Description of problem:
Was trying to test https://review.gluster.org/#/c/19538/ when I found that rolling upgrade from glusterfs-3.13 to the yet to be released glusterfs 4.0 is broken. In a 2 node setup, when one node is upgraded, clients mounted on each node can only see the local bricks and not the ones on the other node. I see the following errors in the client logs.:
E [MSGID: 114044] [client-handshake.c:1093:client_setvolume_cbk] 0-testvol-client-1: SETVOLUME on remote-host failed: lock state version not supplied [Invalid argument]
Steps to Reproduce:
1. Create a 2 node 1x2 volume and mount locally on each node, all on glustefs-3.13.
2. Upgrade one of the nodes to 4.0 branch
3. Clients can see only local bricks.
I think I failed to handle the scenario where clients are upgraded before servers.
RCA:(new clients[>=4.0] and old servers[<=3.13])
SETVOLUME request from client post-upgrade does not contain its lk-version in dictionary that is being passed onto server(https://review.gluster.org/#/c/12363/). This means that the server side check for "clnt-lk-version" inside the received dictionary would fail and error is returned back to new client.
(In reply to Anoop C S from comment #1)
> I think I failed to handle the scenario where clients are upgraded before
FWIW, it is not just the mount but things like self-heal-daemon and glfsheal (gfapi based program that is used to display 'heal info') were also affected.

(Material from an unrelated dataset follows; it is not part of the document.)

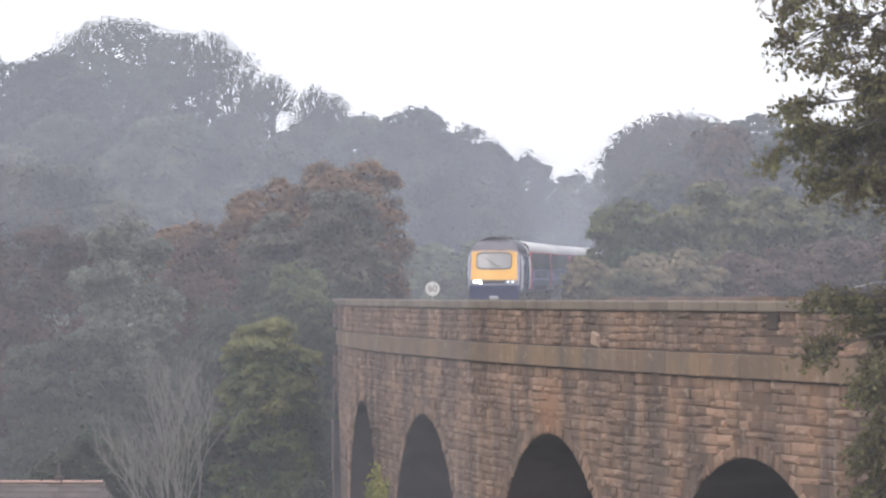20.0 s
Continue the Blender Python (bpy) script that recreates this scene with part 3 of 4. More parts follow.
def build_power_car():
    """Leading power car; its nose is at y = +8.4, the rear at -8.4, rails at z = 0."""
    global SIDE_Z, ROOF_Z
    GUTTER[:] = 2.98, 2.0
    SIDE_Z, ROOF_Z = section(GUTTER[0])
    car = tagged(new("power_car"), "dark blue diesel power car with a yellow front and lit headlamps", "train")
    F, R = 8.4, -8.4
    body = part("body", side_skin(SIDE_Z, R, F, 0.0, BLUE, "body", front=F), None, car)
    part("rear_wall", end_cap(R, "rear_wall", BLUE), None, car)
    part("roof", roof_skin(R, F, 0.0, ROOF_DARK, "roof", front=F), None, car, "dark grey roof with pale bands")
    part("nose_skin", nose_patch("nose_skin", -1.4, 1.4, 0.85, 3.06, 0.0, WRAP, F, 20, 20), None, car)
    part("cab_dome", nose_patch("cab_dome", -1.4, 1.4, 3.06, 3.8, 0.004, DOME, F, 20, 14), None, car)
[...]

REVIEW: https://review.gluster.org/19560 (protcol/client: Insert dummy clnt-lk-version to avoid upgrade failure) posted (#1) for review on master by Anoop C S
REVISION POSTED: https://review.gluster.org/19560 (protcol/client: Insert dummy clnt-lk-version to avoid upgrade failure) posted (#2) for review on master by Anoop C S
REVIEW: https://review.gluster.org/19582 (protcol/client: Insert dummy clnt-lk-version to avoid upgrade failure) posted (#1) for review on release-4.0 by Anoop C S
COMMIT: https://review.gluster.org/19582 committed in release-4.0 by "Anoop C S" <email@example.com> with a commit message- protcol/client: Insert dummy clnt-lk-version to avoid upgrade failure
With https://review.gluster.org/#/c/12363/ being merged, we no longer
send client's lk-version to server side and the corresponding check on
server is also removed. But when clients are upgraded prior to servers,
the check for lk-version at server side fails and is reported back to
clients resulting in disconnection.
Since we don't have lock-recovery (lk-version and grace-timeout) logic
anymore in code base our best bet would be to add client's default
lk-version i.e, 1, into the dictionary just to make server side check
pass and continue with remaining SETVOLUME operations.
Signed-off-by: Anoop C S <firstname.lastname@example.org>
(cherry picked from commit c096bec4ec3f3ac33cc0787c60978944792e074e)
This bug is getting closed because a release has been made available that should address the reported issue. In case the problem is still not fixed with glusterfs-4.0.0, please open a new bug report.
glusterfs-4.0.0 has been announced on the Gluster mailinglists , packages for several distributions should become available in the near future. Keep an eye on the Gluster Users mailinglist  and the update infrastructure for your distribution.